EXERCISE INSTRUCTIONS: From the data that follows, print exactly the lines starting at the one containing "carried.keyframe_insert(path, frame=frame(t))" and ending at the one containing "scene.view_settings.keyframe_insert(path, frame=frame(t))"; include both of them and nothing more.

---------------

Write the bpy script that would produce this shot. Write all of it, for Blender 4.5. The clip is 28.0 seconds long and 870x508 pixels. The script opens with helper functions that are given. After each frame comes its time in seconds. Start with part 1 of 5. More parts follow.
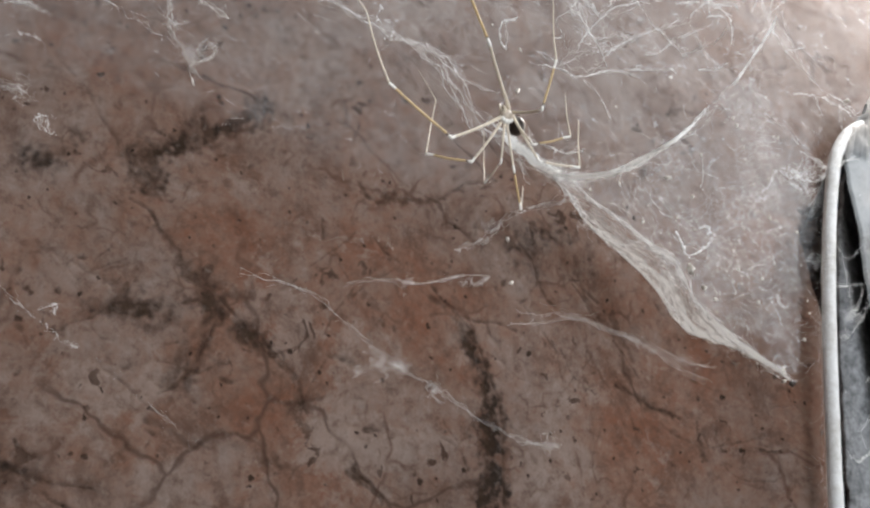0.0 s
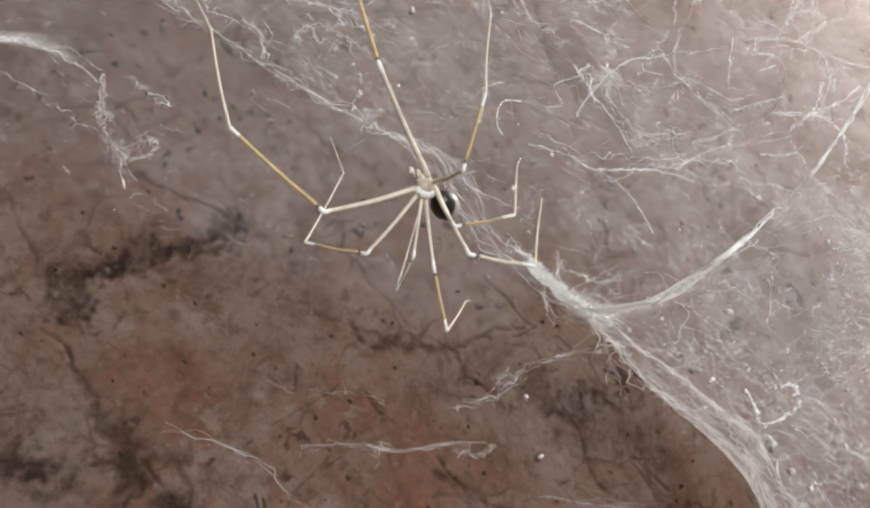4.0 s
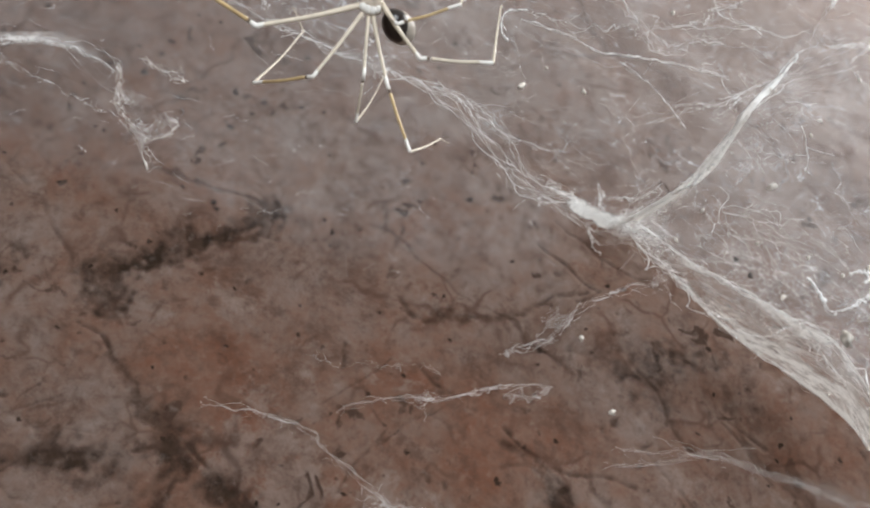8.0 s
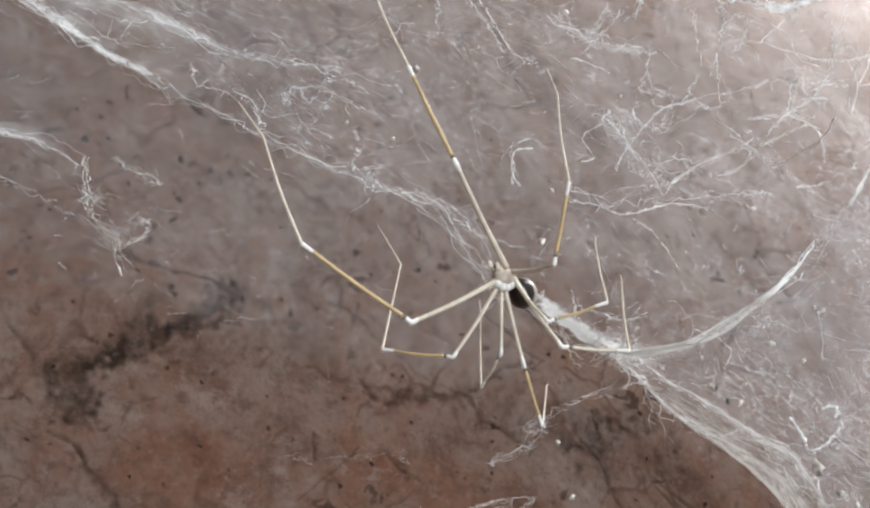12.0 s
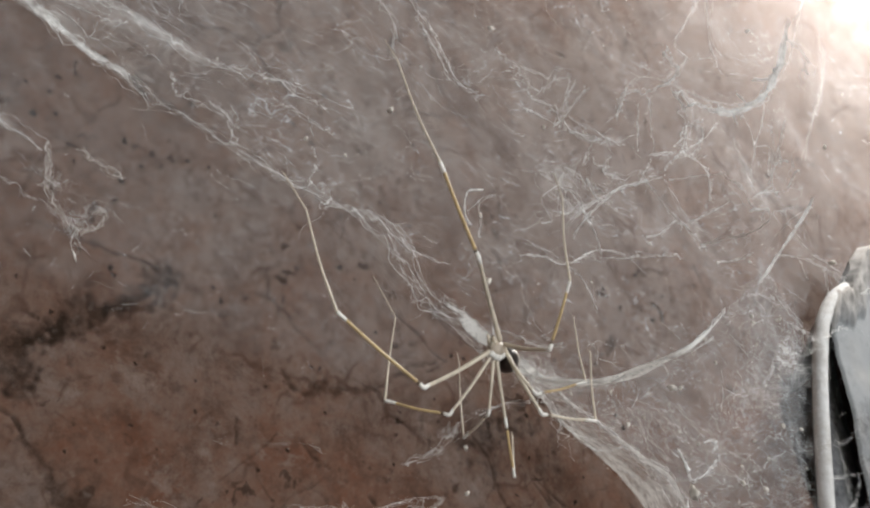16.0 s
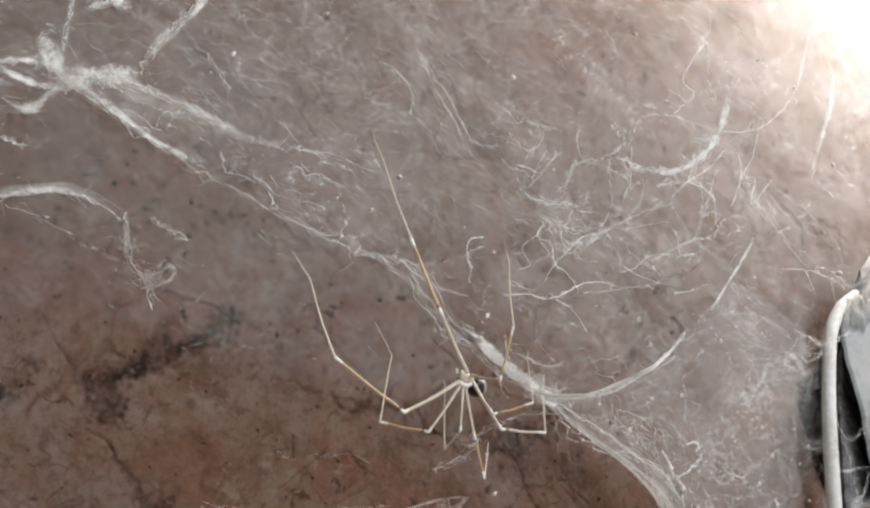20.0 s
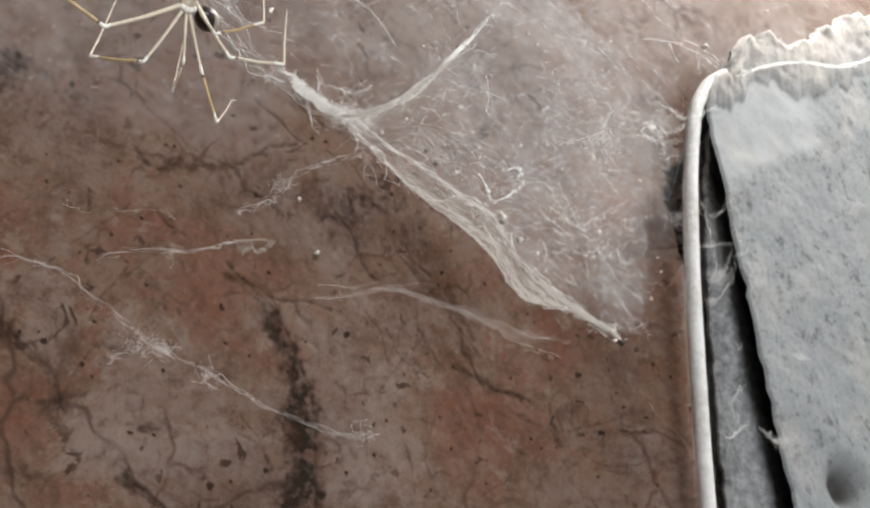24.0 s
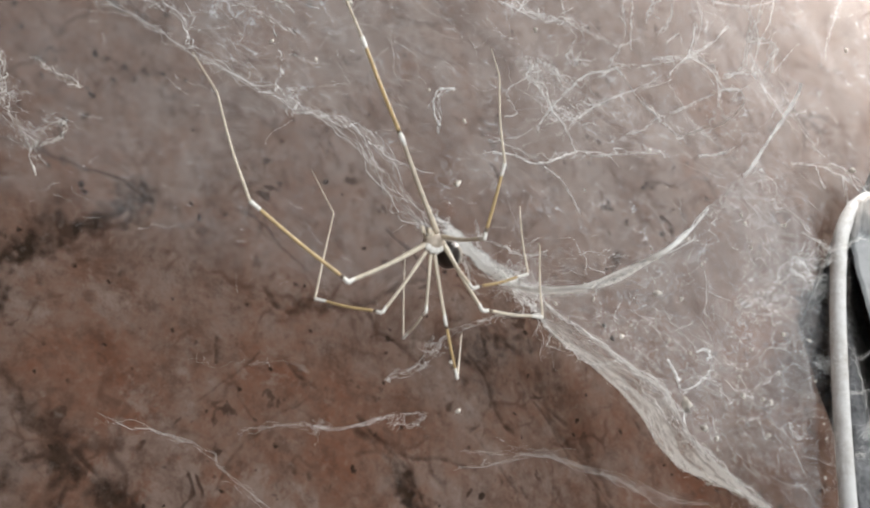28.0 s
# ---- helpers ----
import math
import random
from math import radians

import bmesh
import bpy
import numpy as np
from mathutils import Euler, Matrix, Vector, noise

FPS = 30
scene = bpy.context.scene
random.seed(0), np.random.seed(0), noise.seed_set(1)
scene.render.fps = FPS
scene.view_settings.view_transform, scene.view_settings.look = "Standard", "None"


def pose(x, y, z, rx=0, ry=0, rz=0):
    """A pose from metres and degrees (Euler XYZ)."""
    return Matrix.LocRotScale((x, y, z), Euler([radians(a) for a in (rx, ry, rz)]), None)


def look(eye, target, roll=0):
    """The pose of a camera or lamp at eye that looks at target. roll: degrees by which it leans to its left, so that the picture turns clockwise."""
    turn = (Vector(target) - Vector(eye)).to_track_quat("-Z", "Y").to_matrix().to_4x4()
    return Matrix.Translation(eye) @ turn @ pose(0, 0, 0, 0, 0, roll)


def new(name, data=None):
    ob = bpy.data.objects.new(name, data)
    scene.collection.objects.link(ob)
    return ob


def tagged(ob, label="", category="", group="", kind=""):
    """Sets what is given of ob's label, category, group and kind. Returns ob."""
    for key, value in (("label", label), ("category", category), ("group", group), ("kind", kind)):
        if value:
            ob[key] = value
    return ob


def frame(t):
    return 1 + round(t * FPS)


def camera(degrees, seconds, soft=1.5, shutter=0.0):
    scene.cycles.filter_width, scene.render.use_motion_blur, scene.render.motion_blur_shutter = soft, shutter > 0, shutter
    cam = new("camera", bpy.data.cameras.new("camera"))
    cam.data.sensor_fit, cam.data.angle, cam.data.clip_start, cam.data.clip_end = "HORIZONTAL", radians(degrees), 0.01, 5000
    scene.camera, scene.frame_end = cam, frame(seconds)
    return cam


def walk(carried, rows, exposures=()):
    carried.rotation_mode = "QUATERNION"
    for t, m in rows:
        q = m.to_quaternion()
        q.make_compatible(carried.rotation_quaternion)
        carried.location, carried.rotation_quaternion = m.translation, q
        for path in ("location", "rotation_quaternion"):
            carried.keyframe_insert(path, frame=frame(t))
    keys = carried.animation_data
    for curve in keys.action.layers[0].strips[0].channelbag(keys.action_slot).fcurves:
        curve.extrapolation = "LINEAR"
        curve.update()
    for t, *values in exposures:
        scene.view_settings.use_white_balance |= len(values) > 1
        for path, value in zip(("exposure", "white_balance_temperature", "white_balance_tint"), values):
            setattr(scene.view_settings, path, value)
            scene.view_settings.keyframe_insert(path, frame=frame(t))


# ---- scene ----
cam = camera(42.64, 28.0, soft=2.5)
# seconds, then the place in metres and the turn in degrees
PATH = [
    (0, -0.08658, -0.19650, 1.51112, 112.66, -2.04, -29.85),
    (0.5, -0.08958, -0.19226, 1.50507, 114.38, -2.02, -30.85),
    (1, -0.08736, -0.19044, 1.50355, 114.97, -2.00, -32.21),
    (1.5, -0.08322, -0.19071, 1.50728, 115.61, -1.90, -32.38),
    (2, -0.08135, -0.18569, 1.51355, 115.97, -1.75, -32.60),
    (2.5, -0.07559, -0.18224, 1.53089, 115.93, -2.19, -32.75),
    (3, -0.06381, -0.17654, 1.53367, 115.99, -4.18, -29.53),
    (3.5, -0.04775, -0.17080, 1.53312, 118.84, -6.06, -25.89),
    (5.5, -0.03493, -0.15019, 1.51896, 124.49, -6.59, -20.73),
    (6, -0.02868, -0.15016, 1.52036, 125.16, -6.55, -20.96),
    (6.5, -0.02536, -0.15438, 1.51971, 125.64, -6.60, -20.90),
    (7, -0.02801, -0.14945, 1.51579, 126.31, -6.25, -20.45),
    (7.5, -0.02063, -0.15075, 1.51722, 126.27, -5.80, -16.01),
    (8, -0.02047, -0.14977, 1.51589, 126.25, -5.10, -14.51),
    (8.5, -0.02290, -0.15339, 1.51132, 126.57, -5.04, -14.54),
    (9, -0.02636, -0.15236, 1.51631, 126.17, -4.94, -14.60),
    (9.5, -0.03483, -0.15515, 1.52174, 124.31, -3.33, -16.73),
    (10, -0.04745, -0.16035, 1.53058, 123.51, -1.58, -19.69),
    (10.5, -0.05115, -0.15664, 1.53202, 122.19, -0.16, -22.56),
    (11, -0.05325, -0.15891, 1.53469, 121.81, 0.10, -23.27),
    (11.5, -0.05514, -0.15890, 1.53551, 121.42, 0.03, -23.57),
    (12, -0.05420, -0.15896, 1.53888, 121.26, 0.44, -23.74),
    (12.5, -0.05925, -0.16073, 1.54320, 121.15, 0.55, -23.96),
    (14.5, -0.07509, -0.16445, 1.54648, 119.04, 0.33, -32.54),
    (15, -0.07598, -0.16391, 1.54273, 118.51, -0.31, -33.59),
    (15.5, -0.07565, -0.16619, 1.53636, 118.29, -0.83, -34.17),
    (16, -0.07627, -0.16685, 1.54262, 118.14, -0.58, -34.02),
    (16.5, -0.07850, -0.16540, 1.54060, 117.66, -0.27, -33.75),
    (17, -0.07018, -0.16478, 1.53629, 117.43, 0.22, -33.70),
    (17.5, -0.06543, -0.16328, 1.53233, 116.71, 0.31, -33.76),
    (18, -0.06000, -0.17064, 1.53607, 116.20, 0.70, -33.82),
    (18.5, -0.07978, -0.18697, 1.53481, 116.11, -0.19, -31.49),
    (19, -0.09452, -0.19768, 1.53379, 116.98, -1.17, -29.31),
    (19.5, -0.09170, -0.19879, 1.53513, 117.89, -1.01, -28.74),
    (20, -0.08095, -0.19916, 1.53347, 118.31, -0.63, -28.75),
    (20.5, -0.06963, -0.19583, 1.52922, 118.14, 0.56, -29.86),
    (21, -0.06445, -0.19511, 1.52536, 117.95, 1.23, -29.92),
    (21.5, -0.05849, -0.19220, 1.52127, 117.10, 1.57, -30.16),
    (22, -0.05135, -0.19299, 1.51926, 116.66, 1.72, -30.43),
    (22.5, -0.04469, -0.19074, 1.51411, 115.67, 1.36, -30.60),
    (24.5, -0.04739, -0.18189, 1.51250, 113.61, 1.83, -31.17),
    (25, -0.05689, -0.17965, 1.52093, 113.25, 1.53, -31.38),
    (25.5, -0.06377, -0.17120, 1.53378, 113.26, 0.82, -31.74),
    (26, -0.07025, -0.16655, 1.54073, 113.88, 0.42, -31.84),
    (26.5, -0.06922, -0.16512, 1.54345, 114.16, 0.06, -32.00),
    (27, -0.06842, -0.16427, 1.54391, 114.58, -0.34, -31.74),
    (27.5, -0.06595, -0.16491, 1.54276, 114.74, -0.52, -31.53),
    (28, -0.06266, -0.16492, 1.54236, 114.87, -0.58, -31.38),
]
walk(cam, [(t, pose(*p)) for t, *p in PATH], exposures=[(0, 0, 6200, 10), (1, -0.07, 6400, 10), (3, -0.05, 6420, 10), (6, -0.09, 6330, 10), (7, -0.1, 6280, 10), (8, 0, 6230, 10), (9, -0.14, 6250, 10), (9.5, 0.08, 6130, 10), (10, 0.28, 6030, 10), (11, -0.08, 6080, 10), (12, -0.04, 6130, 10), (15, -0.53, 6330, 10), (16, -0.5, 6430, 10), (17, -0.55, 6560, 10), (18, -0.25, 6450, 10), (19, -0.18, 6430, 10), (20, -0.24, 6450, 10), (21, -0.27, 6540, 10), (22, -0.3, 6560, 10), (25, 0.03, 6480, 10), (28, -0.1, 6380, 10)])

# ---- light ----
world = bpy.data.worlds.new("world")
scene.world = world
world.use_nodes = True
sky = world.node_tree.nodes.new("ShaderNodeTexSky")
sky.sky_type, sky.sun_disc = "NISHITA", False
sky.sun_elevation, sky.sun_rotation = radians(40), radians(200)
backdrop = world.node_tree.nodes["Background"]
world.node_tree.links.new(sky.outputs[0], backdrop.inputs["Color"])
backdrop.inputs["Strength"].default_value = 0.1

EYE_LEVEL = 1.6


def at(x, y, z):
    """Millimetres from the middle of the stained wall's face, as a place in the room."""
    return Vector((x / 1000, y / 1000, EYE_LEVEL + z / 1000))


def area(name, place, target, size, watts, colour):
    lamp = new(name, bpy.data.lights.new(name, "AREA"))
    lamp.data.shape, lamp.data.size, lamp.data.size_y = "RECTANGLE", size[0], size[1]
    lamp.data.energy, lamp.data.color = watts, colour
    lamp.matrix_basis = look(place, target)
    return lamp


WINDOW = (0.1, -1.9, 1.25, 1.2, 1.0)
area("window_light", (WINDOW[0], WINDOW[1] + 0.02, WINDOW[2]), (0.02, 0, 1.62), (1.15, 0.95), 38, (0.93, 0.97, 1.0))
bulb_light = new("bulb_light", bpy.data.lights.new("bulb_light", "POINT"))
bulb_light.data.energy, bulb_light.data.color, bulb_light.data.shadow_soft_size = 5.2, (1.0, 0.975, 0.935), 0.028
bulb_light.location = at(206, -82, 240)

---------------

EXERCISE SOLUTION:
            carried.keyframe_insert(path, frame=frame(t))
    keys = carried.animation_data
    for curve in keys.action.layers[0].strips[0].channelbag(keys.action_slot).fcurves:
        curve.extrapolation = "LINEAR"
        curve.update()
    for t, *values in exposures:
        scene.view_settings.use_white_balance |= len(values) > 1
        for path, value in zip(("exposure", "white_balance_temperature", "white_balance_tint"), values):
            setattr(scene.view_settings, path, value)
            scene.view_settings.keyframe_insert(path, frame=frame(t))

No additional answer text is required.